* Dataset content:
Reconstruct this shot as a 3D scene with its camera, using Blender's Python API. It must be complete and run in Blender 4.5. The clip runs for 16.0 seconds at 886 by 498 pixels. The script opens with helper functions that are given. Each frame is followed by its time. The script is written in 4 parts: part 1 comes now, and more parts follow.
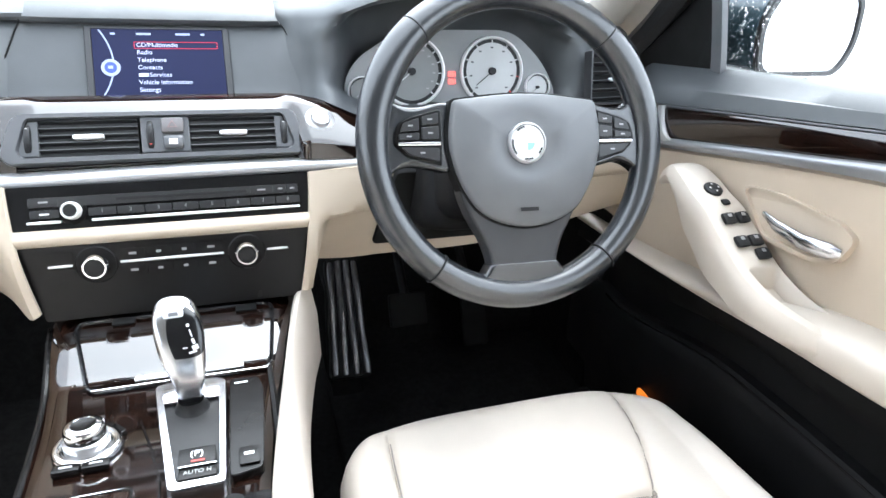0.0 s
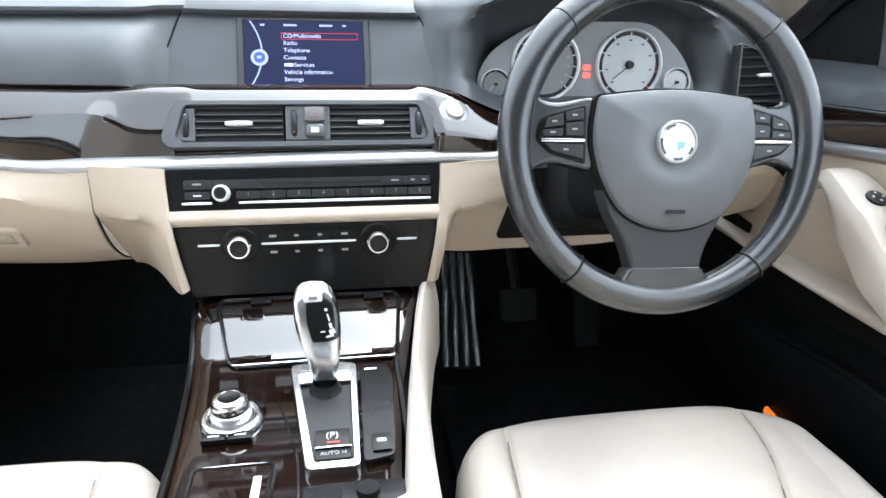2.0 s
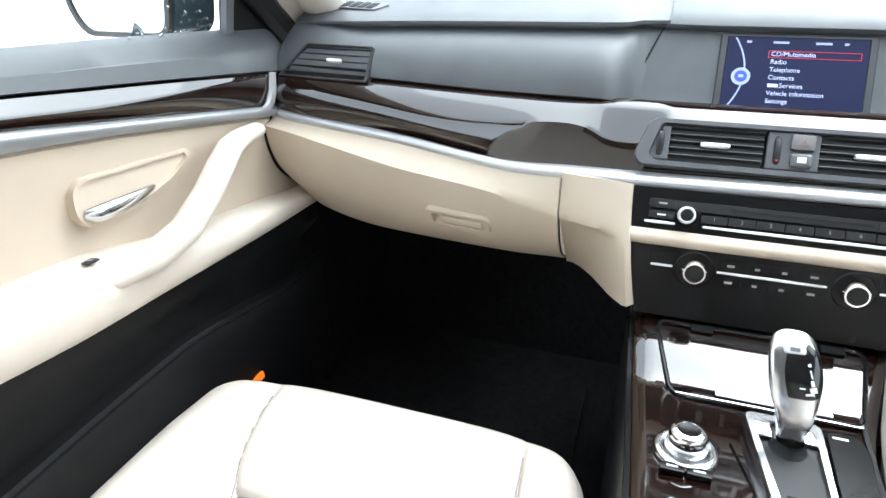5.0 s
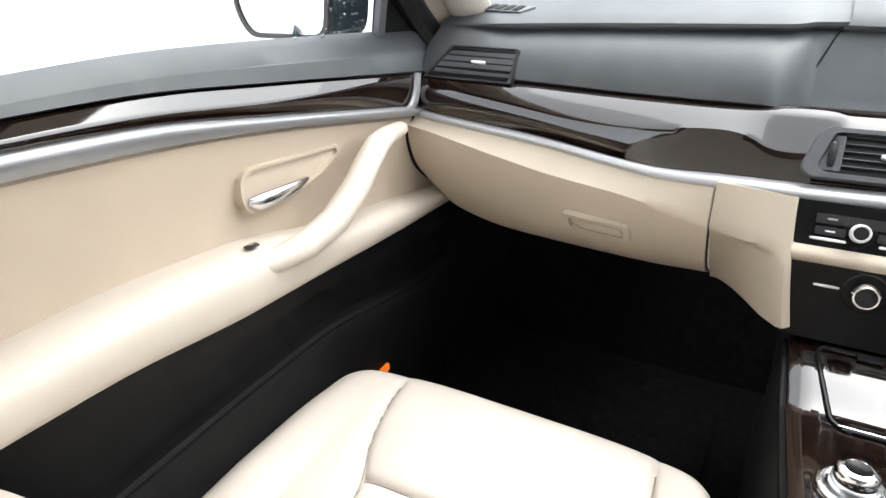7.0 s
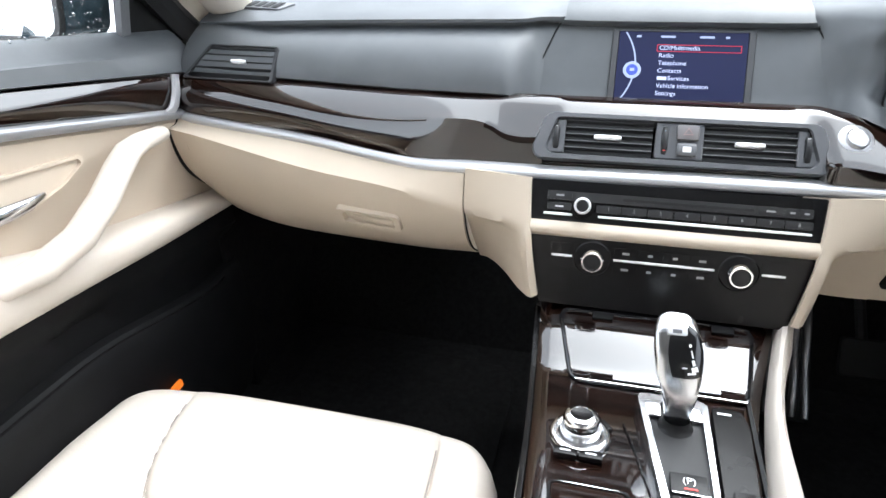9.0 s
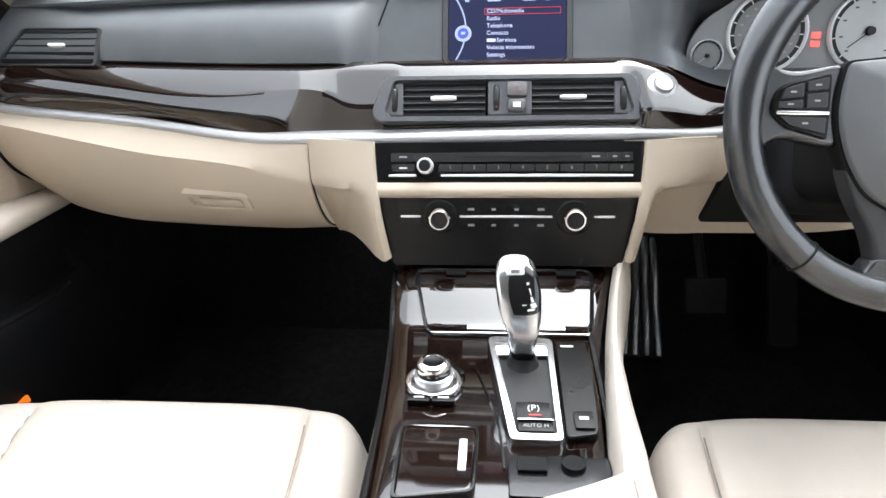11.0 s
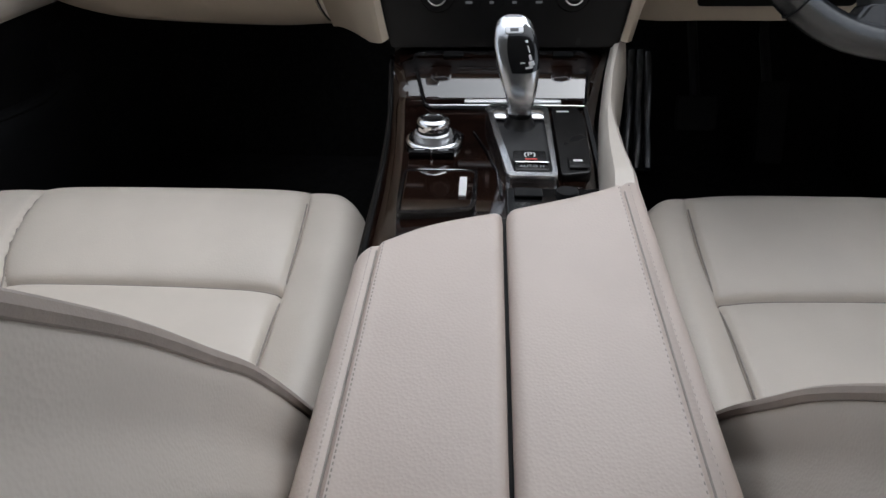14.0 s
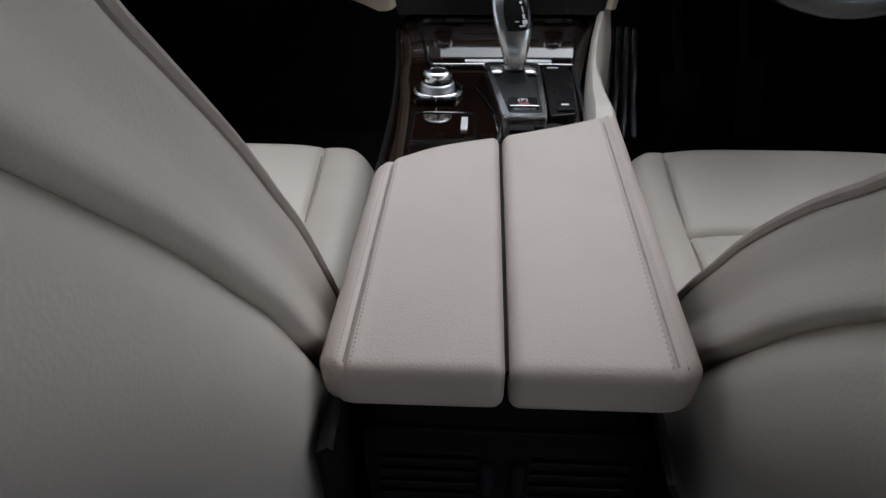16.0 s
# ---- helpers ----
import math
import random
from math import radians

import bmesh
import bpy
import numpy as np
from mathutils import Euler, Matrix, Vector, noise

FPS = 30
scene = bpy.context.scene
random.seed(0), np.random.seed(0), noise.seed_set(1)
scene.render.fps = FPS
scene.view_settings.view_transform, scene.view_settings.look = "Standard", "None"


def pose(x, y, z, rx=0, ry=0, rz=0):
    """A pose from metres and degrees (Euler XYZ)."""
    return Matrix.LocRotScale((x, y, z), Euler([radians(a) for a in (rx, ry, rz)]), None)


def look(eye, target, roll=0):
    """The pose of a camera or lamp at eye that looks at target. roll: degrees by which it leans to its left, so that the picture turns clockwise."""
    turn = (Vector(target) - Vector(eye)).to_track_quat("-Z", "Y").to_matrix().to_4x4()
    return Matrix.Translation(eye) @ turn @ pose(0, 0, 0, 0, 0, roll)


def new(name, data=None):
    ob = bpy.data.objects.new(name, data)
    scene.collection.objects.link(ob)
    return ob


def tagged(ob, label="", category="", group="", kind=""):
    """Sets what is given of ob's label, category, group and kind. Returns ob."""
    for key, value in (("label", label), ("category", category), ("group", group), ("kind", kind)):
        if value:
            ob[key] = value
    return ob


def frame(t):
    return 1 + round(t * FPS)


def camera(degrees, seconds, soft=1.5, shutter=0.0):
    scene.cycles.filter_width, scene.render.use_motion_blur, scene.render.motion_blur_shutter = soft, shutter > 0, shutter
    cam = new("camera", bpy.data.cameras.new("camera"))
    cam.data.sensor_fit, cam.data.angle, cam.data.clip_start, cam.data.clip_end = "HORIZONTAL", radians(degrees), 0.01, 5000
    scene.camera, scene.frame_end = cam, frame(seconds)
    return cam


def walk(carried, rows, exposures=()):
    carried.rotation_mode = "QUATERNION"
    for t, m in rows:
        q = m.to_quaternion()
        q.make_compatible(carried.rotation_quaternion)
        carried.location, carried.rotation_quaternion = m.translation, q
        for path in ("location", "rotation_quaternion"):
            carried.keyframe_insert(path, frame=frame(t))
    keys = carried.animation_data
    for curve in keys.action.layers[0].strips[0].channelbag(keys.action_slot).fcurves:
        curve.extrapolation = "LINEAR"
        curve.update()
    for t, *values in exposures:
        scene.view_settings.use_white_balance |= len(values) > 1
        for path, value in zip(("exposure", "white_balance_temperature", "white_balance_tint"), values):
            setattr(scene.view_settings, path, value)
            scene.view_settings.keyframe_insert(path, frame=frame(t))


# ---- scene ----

* Objective: Count the lines above that contain the word "import", and give only that number.

* In response: 7